Maybe not specifically and maybe not directly, but I did. Every time I prayed God's will over my life, every time I prayed for my family and for our future, God had His perfect plan in place. Our children were always part of that plan in His eyes.
You see, I believe in God's sovereignty. I believe that everything happens for a reason. I believe that before the world began, God knew my children by name. He gave them their personalities and gifts to share with the world. He knew Silas would have the sweetest spirit. That he would be incredibly curious, forgiving, and cautious. He knew he'd love to high-5, could never have enough fruit and that music and dance would ooze out of his soul. He knew how smart, funny and expressive he would be, and how much he would love doing crafts. When God dreamt up Cannon, he knew how affectionate, passionate and adventure seeking he would be. He knew he'd be demanding and assertive and as strong as an ox. He knew all his doctor visits and procedures would set him up to be stronger and braver than he ever could be otherwise. He knew how animated and excited he would be with life and nature and all things 'boy'. He knew how uncompromising he would be and how that would direct him to one day be an incredible leader. God not only knew, but he molded and crafted every last detail of their person-hood. He ordained and thought it perfect for me to be their mom. For me to teach, discipline and love them and for them to teach, love and reveal my heart- the good, the bad and the ugly.

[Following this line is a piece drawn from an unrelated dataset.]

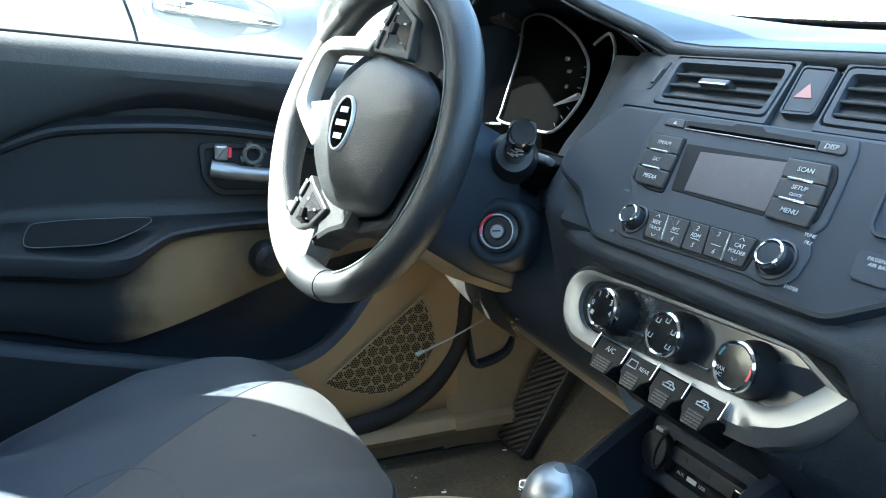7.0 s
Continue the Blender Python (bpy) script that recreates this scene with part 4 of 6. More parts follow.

God knew that there was absolutely no way for me to know the level of love I was capable of or the amount of patience required without being a mom. There was just no way to keep my sanity in the chaos- learned only after losing it (on more than one occasion). I've learned day after day how fast time flies and how very crucial it is to not sweat the small stuff. So... Silas wrote all over the walls and furniture with permanent marker. So... Cannon flushed my favorite necklace down the toilet- that doesn't change the fact that they are my treasures. I would give up my life in a heartbeat for theirs- and I do everyday. Just like countless other moms who sacrifice and lay down their lives daily for their kids. The hope and the perspective is to see it not as an unbearable never-ending burden, but as a gift and a privilege to love them like no one else can or will. That unconditional love is what we are given so that we are able to love that way for our children, even the children we've yet to have.
I am so excited to see first hand the gifts and talents of this little one growing within. I can't wait to see how they will use what God gave them. I am blessed, honored and overwhelmed that God would see fit to bring another child into the world through me. His perfect will resounds in my imperfect family and seemingly imperfect timing, but who are we to argue with the King? So, as Mary said to the angel after finding out she would be pregnant at the most inopportune time, "I am the Lord's servant, let it be to me as you have said."